The ins and outs, lefts and rights of political clubs on campus

Each club holds meetings in Kirby Hall of Civil Rights. (Photo courtesy of Kirby Government and Law Society)

Each club holds meetings in Kirby Hall of Civil Rights. (Photo courtesy of Kirby Government and Law Society)

Isabella Gaglione, Staff Writer

Diving into politics can be a daunting task, but navigating Lafayette’s political scene does not have to be. Whether you want to connect with like-minded people, engage in debates with the opposition or learn to discourse with others, there is a club on campus for you. 

College Democrats

The College Democrats club provides a space for Democrats on campus to learn about and discuss current political issues.

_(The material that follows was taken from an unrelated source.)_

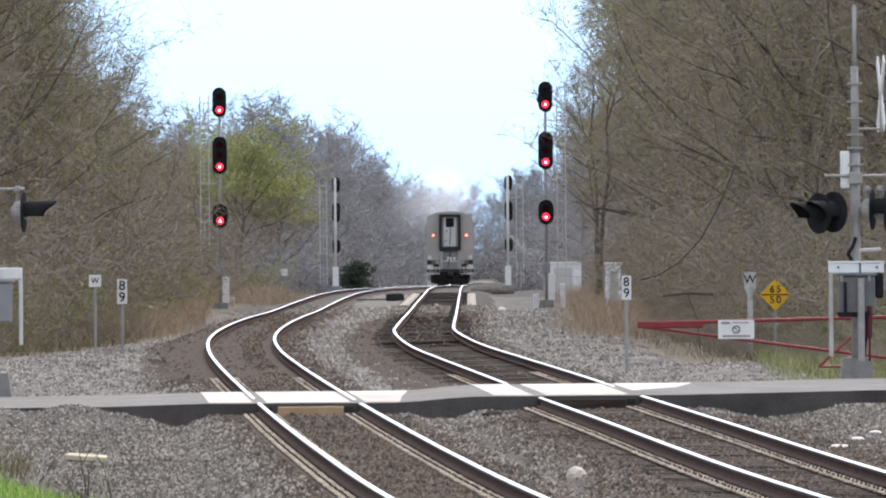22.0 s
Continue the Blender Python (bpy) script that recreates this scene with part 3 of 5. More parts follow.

“It’s very discussion-based. Sometimes we’ll have a presentation if we want to educate our members on something, but a lot of times, we’ll discuss,” President Fiona Simpson ‘22 said. “Sometimes it can take us down a different path than what we intended, but it usually works out because we like discussing anything related to politics.”

Although members of the club fall into the same party, differences in opinion emerge in discussions.

“There’s definitely still some differences. [It’s] definitely not just an echo chamber of everybody agreeing. There’ll be a lot of back and forth, especially with more nuanced topics, especially for people who have grown up in different areas,” she said.

The club has encouraged members of the Lafayette College community to get involved politically by holding voter registration drives, hosting phone banking events and promoting upcoming elections.

“Especially right now, I think it’s really important to at least have some basic knowledge of politics and what’s going on with current events,” Simpson said. “If people want to get involved in political clubs, I would definitely encourage that.”

College Democrats meet every two weeks on Tuesdays at 7 p.m. in Kirby Hall of Civil Rights 107. To get involved, students should out to Simpson or any other member of the group and ask to be added to the GroupMe.

Open Debate Club

For those looking to discuss political and global issues without the restraints of choosing a political party, the Open Debate club’s doors are open. 

“Contrary to our name, we by no means are a formal debate group or anything like that…essentially, we say, ‘Here’s a topic. Here’s something to start the conversation,’ and it’s a very free-flowing conversation from there,” Co-Chair Deja Jackson ‘23 said.

Topics for discussion are chosen democratically in the club’s GroupMe. Members are given the topic and educational resources in advance for upcoming meetings. 

“Our topics can go beyond whatever’s happening in the political news,” Jackson said. “It allows for a broader range of topics that we can discuss. That’s something I really like about the non-partisan nature of the club.”

Recent topics have included the ongoing war in Ukraine, the Texas abortion ban and the question of whether the United States should require all citizens to vote.

“Given how polarized our current situation is—something that I myself am really not a fan of—you assume that someone’s views are just based on their party affiliation. I think is that there’s much more to someone’s views than just that,” Jackson said. “I think that having a club that can be a non-partisan organization is really about trying to develop that nuance and have discussions that go beyond just what our party labels are.”

The Open Debate club meets weekly on Thursdays at 7 p.m. in Kirby Hall 206 and virtually during breaks. To get involved, students can get in touch with any member of the club and join the GroupMe.

Bipartisan Coalition

Founder and President of the Bipartisan Coalition Kait Ahern ‘23 wanted to make a space where students of different beliefs can come together and make a difference.

“Instead of getting gridlock and not moving anything forward, through bipartisanship, you can find a compromise, find middle ground and take that next step in advancing what you believe in,” Ahern said. “It might not be as far of a step or as large of a step as you had originally hoped. But it’s still better than not moving forward at all. It’s still progress.”

Members of the Bipartisan Coalition will break off into smaller groups, work together to find legislation that they all care about and lobby it to Congress, regardless of party affiliation.

“I think that getting right into what you have in common, and trying to focus on that lobbying or the legislation side of things might benefit people a little more than if we just debated things out and focused on how different we are from one another politically,” Ahern said.

In the future, the club hopes to host voter registration drives, bring speakers to campus, meet with local and state politicians and potentially visit Washington, D.C. to discuss cooperation and compromise with representatives.

The Bipartisan Coalition held its first official meeting this week. They will meet every two weeks on Thursdays at 7 p.m. in Kirby Hall. To get involved, students should go to the club’s Instagram page, @bipartisan.coalition and join the GroupMe through the link in their bio.

Lafayette College also has a College Republicans organization on campus. Caroline Ross ’22, the president of the group, did not respond to multiple requests for comment.